Write out exactly the lines of the entries below from the one holding "pose from metres" to the one holding "ob = bpy.data.objects.new(name, data)", inclusive, and leave out all other lines.

═══ DATASET RECORDS

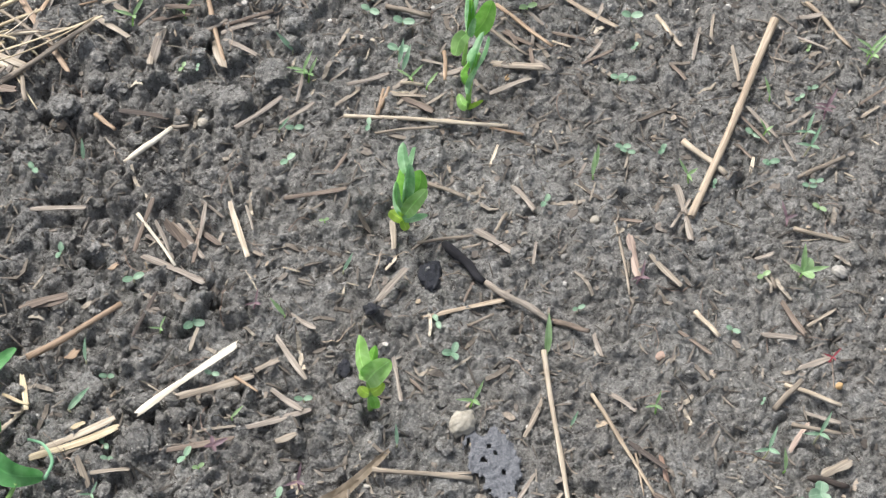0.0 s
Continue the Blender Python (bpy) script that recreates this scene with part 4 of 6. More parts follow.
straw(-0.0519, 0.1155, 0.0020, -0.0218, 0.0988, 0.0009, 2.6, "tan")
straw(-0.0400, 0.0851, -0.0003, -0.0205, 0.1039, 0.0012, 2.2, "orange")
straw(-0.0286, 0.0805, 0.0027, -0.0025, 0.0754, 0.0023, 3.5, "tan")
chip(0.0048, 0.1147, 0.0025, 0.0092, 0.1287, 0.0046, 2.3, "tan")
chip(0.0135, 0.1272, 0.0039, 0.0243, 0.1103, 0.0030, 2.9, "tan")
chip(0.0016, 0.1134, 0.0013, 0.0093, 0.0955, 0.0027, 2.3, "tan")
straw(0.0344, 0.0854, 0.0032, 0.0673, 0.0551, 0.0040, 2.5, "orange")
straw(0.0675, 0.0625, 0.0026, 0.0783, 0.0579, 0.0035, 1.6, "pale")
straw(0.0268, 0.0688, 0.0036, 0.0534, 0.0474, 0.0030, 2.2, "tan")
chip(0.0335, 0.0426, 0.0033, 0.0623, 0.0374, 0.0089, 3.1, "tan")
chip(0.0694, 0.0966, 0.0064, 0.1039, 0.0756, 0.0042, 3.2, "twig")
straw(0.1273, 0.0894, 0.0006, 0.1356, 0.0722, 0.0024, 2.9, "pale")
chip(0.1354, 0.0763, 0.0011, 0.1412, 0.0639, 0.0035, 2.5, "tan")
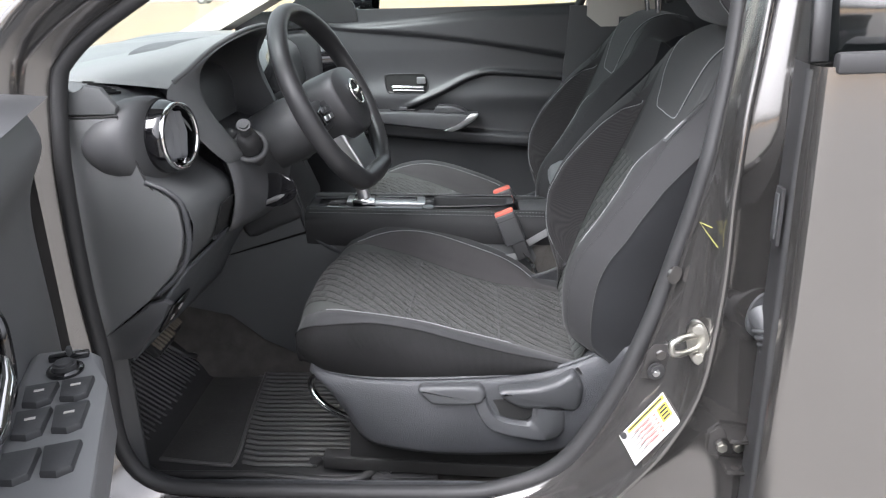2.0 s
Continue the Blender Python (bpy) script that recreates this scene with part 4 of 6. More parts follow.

══════
═══ DATASET RECORDS

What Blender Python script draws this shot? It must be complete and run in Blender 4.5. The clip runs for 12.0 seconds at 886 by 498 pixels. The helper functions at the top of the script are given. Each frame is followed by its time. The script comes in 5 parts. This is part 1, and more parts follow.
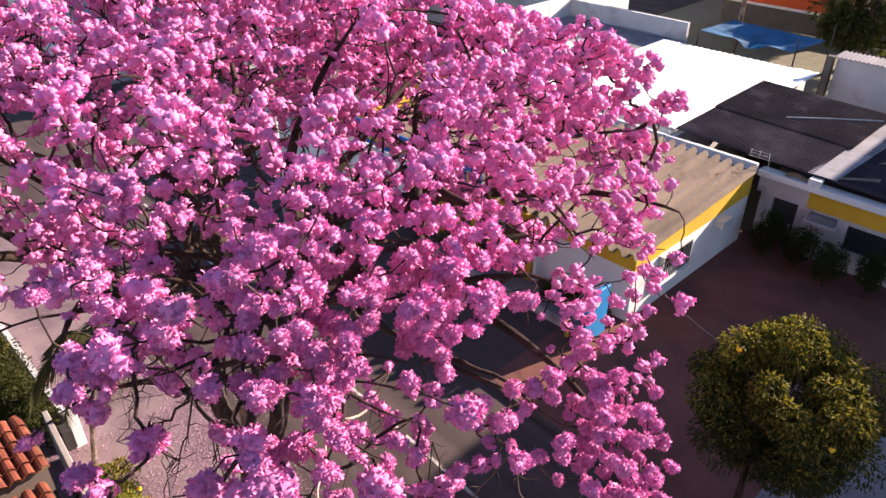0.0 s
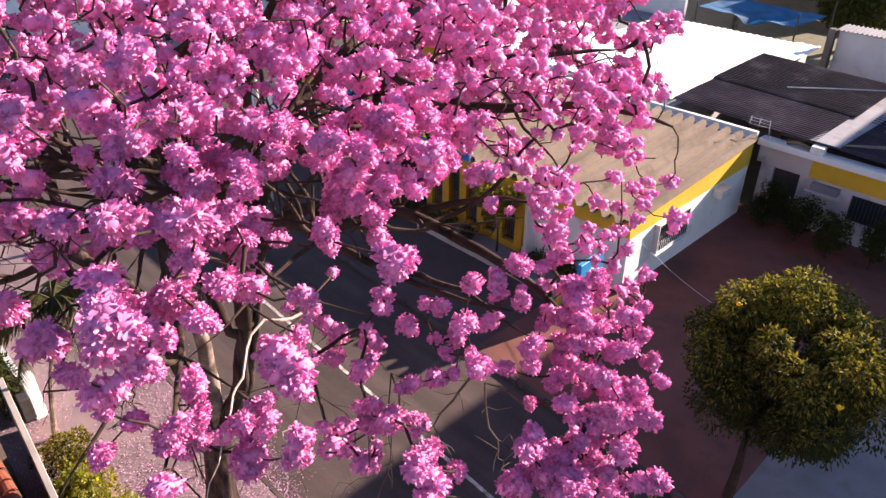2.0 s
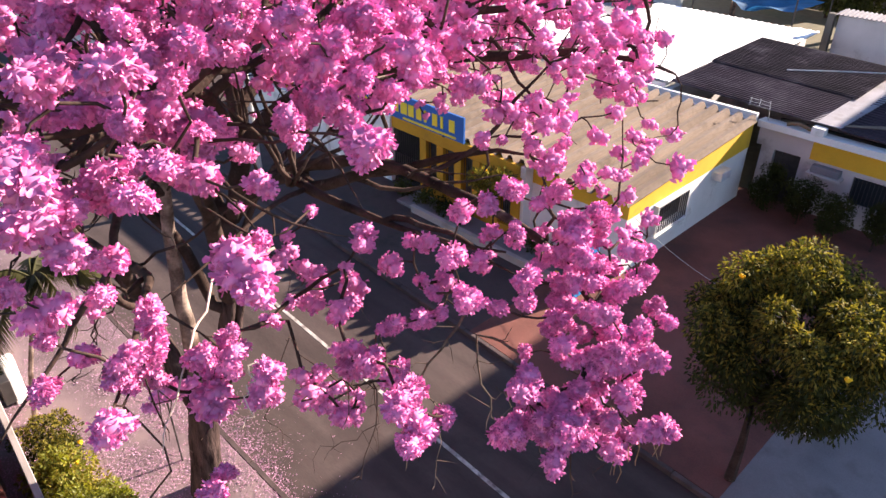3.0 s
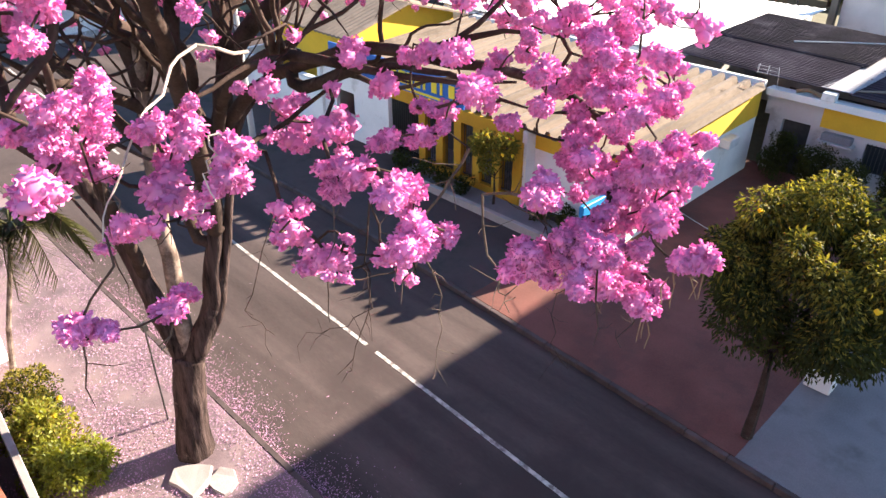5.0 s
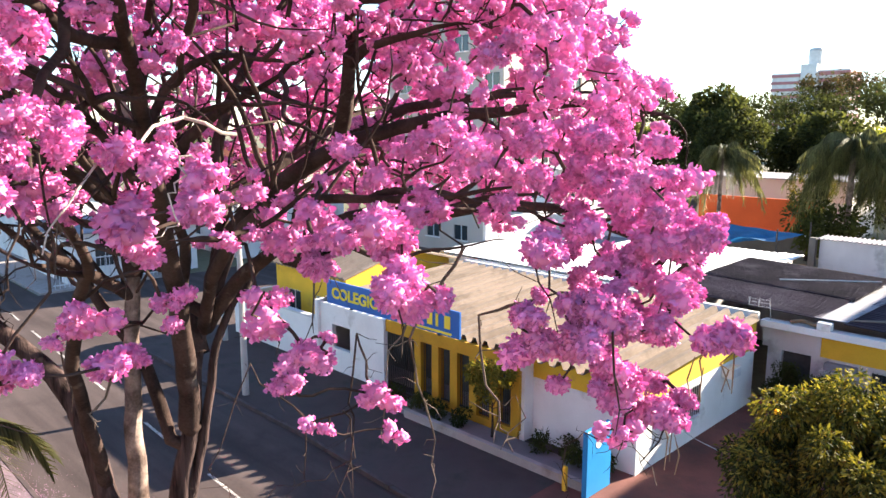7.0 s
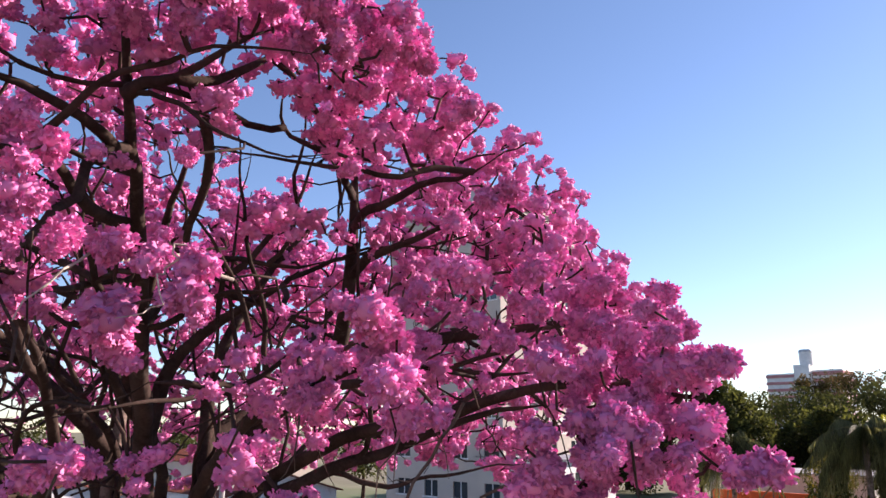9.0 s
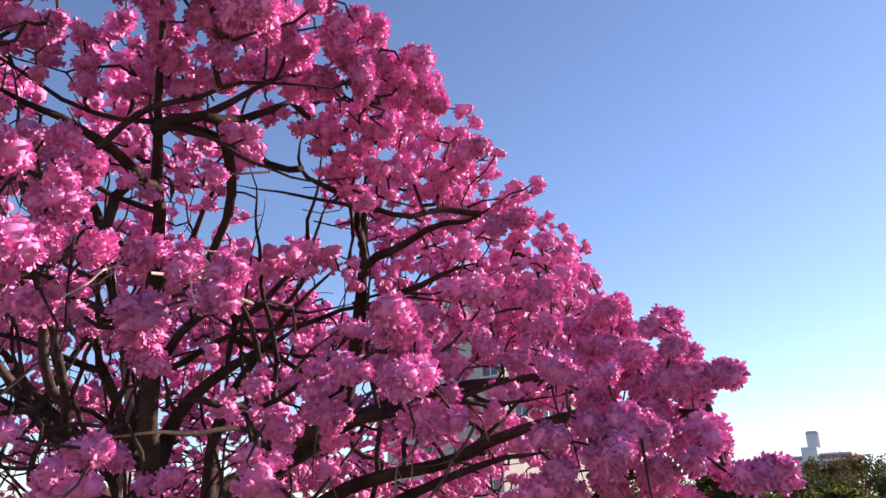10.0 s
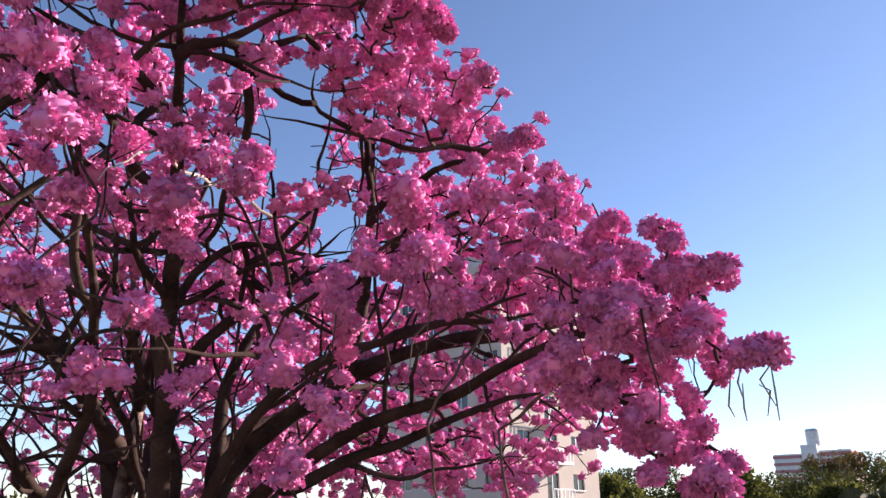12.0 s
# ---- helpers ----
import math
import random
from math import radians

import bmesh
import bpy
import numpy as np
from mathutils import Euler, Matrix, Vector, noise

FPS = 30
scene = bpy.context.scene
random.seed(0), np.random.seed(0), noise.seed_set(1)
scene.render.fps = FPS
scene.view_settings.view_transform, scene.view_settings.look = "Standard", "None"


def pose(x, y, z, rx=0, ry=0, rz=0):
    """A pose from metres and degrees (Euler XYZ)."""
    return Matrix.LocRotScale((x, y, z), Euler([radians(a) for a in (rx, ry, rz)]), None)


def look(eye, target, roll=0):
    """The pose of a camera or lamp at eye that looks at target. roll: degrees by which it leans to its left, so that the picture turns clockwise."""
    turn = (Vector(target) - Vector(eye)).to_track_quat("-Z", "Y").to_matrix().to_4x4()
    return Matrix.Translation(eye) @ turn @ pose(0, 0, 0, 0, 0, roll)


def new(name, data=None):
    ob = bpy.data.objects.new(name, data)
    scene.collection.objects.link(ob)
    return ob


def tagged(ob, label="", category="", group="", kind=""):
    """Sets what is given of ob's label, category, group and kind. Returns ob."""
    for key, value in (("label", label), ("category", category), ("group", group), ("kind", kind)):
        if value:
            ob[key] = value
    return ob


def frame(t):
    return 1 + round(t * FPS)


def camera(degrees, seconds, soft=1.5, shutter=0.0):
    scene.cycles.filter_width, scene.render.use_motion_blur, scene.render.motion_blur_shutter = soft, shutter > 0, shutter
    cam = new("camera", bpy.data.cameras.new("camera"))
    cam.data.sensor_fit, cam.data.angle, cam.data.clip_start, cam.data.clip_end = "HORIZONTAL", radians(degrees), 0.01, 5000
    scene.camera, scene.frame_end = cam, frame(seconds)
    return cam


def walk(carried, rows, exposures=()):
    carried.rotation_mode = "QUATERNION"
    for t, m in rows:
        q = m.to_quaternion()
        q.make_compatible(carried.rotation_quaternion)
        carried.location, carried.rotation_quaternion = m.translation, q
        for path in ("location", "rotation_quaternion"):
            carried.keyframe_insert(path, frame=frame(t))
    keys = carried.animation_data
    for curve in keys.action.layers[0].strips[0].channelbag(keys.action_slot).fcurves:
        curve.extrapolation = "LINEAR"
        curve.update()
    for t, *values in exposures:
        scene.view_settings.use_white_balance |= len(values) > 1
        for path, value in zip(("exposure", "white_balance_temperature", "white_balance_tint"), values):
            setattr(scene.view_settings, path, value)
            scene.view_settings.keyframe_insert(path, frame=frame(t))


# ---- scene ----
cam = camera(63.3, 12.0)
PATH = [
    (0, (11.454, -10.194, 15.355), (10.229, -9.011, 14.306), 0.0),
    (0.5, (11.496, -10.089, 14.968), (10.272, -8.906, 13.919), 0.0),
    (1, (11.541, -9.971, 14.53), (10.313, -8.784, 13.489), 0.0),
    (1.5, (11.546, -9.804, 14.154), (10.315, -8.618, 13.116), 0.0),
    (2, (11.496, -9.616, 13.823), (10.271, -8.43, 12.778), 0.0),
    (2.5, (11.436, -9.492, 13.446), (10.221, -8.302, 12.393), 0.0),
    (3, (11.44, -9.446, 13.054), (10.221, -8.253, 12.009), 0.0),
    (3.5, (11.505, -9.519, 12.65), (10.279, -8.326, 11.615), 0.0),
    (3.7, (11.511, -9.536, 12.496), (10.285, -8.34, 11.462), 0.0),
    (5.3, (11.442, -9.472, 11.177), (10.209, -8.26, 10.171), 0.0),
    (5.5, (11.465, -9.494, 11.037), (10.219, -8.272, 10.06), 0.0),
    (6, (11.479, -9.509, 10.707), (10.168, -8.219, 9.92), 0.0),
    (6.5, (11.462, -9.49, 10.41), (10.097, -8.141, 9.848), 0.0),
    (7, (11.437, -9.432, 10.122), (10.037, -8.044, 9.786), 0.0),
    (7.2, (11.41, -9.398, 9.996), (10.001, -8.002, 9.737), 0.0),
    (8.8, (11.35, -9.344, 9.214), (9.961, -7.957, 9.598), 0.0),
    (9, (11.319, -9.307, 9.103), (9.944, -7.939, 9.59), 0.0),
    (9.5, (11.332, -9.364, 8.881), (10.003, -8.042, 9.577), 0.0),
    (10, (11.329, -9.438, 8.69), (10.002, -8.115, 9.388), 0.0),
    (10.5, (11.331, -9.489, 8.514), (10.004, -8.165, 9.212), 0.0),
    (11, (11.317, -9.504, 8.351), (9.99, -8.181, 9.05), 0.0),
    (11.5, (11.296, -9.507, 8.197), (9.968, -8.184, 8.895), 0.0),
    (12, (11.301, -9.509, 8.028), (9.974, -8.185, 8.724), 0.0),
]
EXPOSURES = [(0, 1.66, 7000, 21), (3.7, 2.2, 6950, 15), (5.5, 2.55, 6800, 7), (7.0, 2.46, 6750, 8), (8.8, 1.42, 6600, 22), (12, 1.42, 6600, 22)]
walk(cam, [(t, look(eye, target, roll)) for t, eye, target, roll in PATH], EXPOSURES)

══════

- _RESULT FOR THIS TASK_:
    """A pose from metres and degrees (Euler XYZ)."""
    return Matrix.LocRotScale((x, y, z), Euler([radians(a) for a in (rx, ry, rz)]), None)


def look(eye, target, roll=0):
    """The pose of a camera or lamp at eye that looks at target. roll: degrees by which it leans to its left, so that the picture turns clockwise."""
    turn = (Vector(target) - Vector(eye)).to_track_quat("-Z", "Y").to_matrix().to_4x4()
    return Matrix.Translation(eye) @ turn @ pose(0, 0, 0, 0, 0, roll)


def new(name, data=None):
    ob = bpy.data.objects.new(name, data)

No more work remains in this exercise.